After that is probably the most popular piece, Vltava (1874), which describes a river called the Moldau in German and uses an old Czech folk tune as its principal theme. In Smetana's original program notes, he tells us that the music traces the countryside the river runs through: meadows, forests, even conjuring up water nymphs along the way. Because this music is so famous, though, there are quite a few separate recordings of it, my own favorite being a very leisurely, very lyrical one recorded long ago by Leopold Stokowski and available in a collection of rhapsodies (RCA or JVC). Whatever, Belohlavek's interpretation couldn't be more different from Stokowski's. Belohlavek moves his river along at a brisk, accelerated pace, quicker than most any version I've heard. Nevertheless, the tempos never sound rushed, just curious.

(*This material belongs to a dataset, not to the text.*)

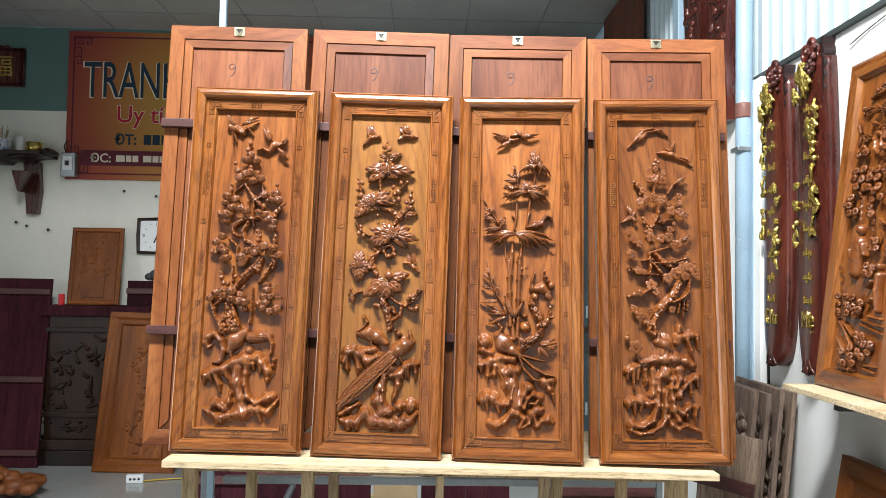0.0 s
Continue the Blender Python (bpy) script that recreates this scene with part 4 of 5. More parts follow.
c.run(24, (219, 134, 13.6), (213, 106, 8.6), (195, 95, 5.3))
c.run(23, (104, 104, 9.5), (124, 97, 12.2), (144, 108, 11.2), (164, 134, 11.8), (181, 132, 11.6), (200, 120, 10.7), (187, 94, 5.8))
c.run(23, (226, 127, 9.7), (235, 99, 8.6), (250, 116, 9.2), (266, 119, 13.1), (278, 111, 6.2))
c.run(24, (256, 224, 15.6), (274, 226, 12.7))
c.run(24, (260, 221, 11.6), (271, 201, 10.2), (279, 187, 5.3), (283, 163, 1.9))
c.run(20, (124, 270, 19.9), (158, 213, 19.8), (180, 156, 19.6))
c.done(0.05, 0.1, (8, 9, 1.5, 1.0), bed=12, fold=0.05)
c = Carving(p, 'carved_motif', 1.5, fresh=True)
c.run(28, (126, 348, 16.6), (142, 327, 28.2), (165, 307, 16.4), (184, 295, 8.7))
c.done(0, 0.2, (44, 5, 1.8))
c = Carving(p, 'carved_motif', 1.5, fresh=True)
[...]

The next title is rather self-explanatory: From Bohemia's Woods and Fields (1875). Here, we're back to the pastoral pleasures of the countryside where we started. This is another well-judged movement from Belohlavek, although I didn't quite picture in my mind the trees and grasslands as clearly as I have with some other conductors, who seem slightly better attuned to the pictorial aspects of the music. Belohlavek appears more perfunctory about things, bringing off the big central theme pretty well, if a bit somberly.
The two last symphonic poems, Tabor (1878) and Blanik (1879), are interconnected and introduce us to a Hussite war tune (the Hussites were followers of John Huss, who initiated a nationalistic movement in Bohemia in the late fourteenth century), and the mountain where the Hussites retreated before their ultimate fight for liberation. I always think of these final portions of the cycle as the battle sequences, but I have never found them as satisfying as Smetana's preceding music. For me, the concluding movements are a little long, a little noisy, and a little repetitious. Whatever, Belohlavek couples these two final movements seamlessly, making them appear all of one piece, and he ends the work as heroically as anyone.
In the end, I cannot say I prefer Belohlavek's recording to some of my old favorites. If I had to choose, I'd still go with Vaclav Neumann (Berlin Classics), Rafael Kubelik (Supraphon), Antal Dorati (Philips or Newton Classics), Paavo Berglund (Warner Classics), Libor Pesek (Virgin Classics), or Antoni Wit (Naxos). Not that I have to choose, and this new entry is surely at least a contender.
Producers Jeri Gemrot and Dr. Alexander Buhr and engineers Vaclav Roubai and Karel Soukenik recorded the music during opening concerts at the Prague Spring Festival, Smetana Hall, Municipal House, Prague in May 2014. The result they obtained is mostly good, old-fashioned Decca sound: very clear, very clean, very wide, very big, very compartmentalized, very highlighted, and very one-dimensional. Fortunately, it is also quiet and fairly natural in its tonal response, although a touch hard and glaring in the upper midrange and a little soft and woolly in the mid-bass. Dynamic impact seems a tad muted at times, too, yet quite striking at others. It's all a bit unusual and occasionally distracting.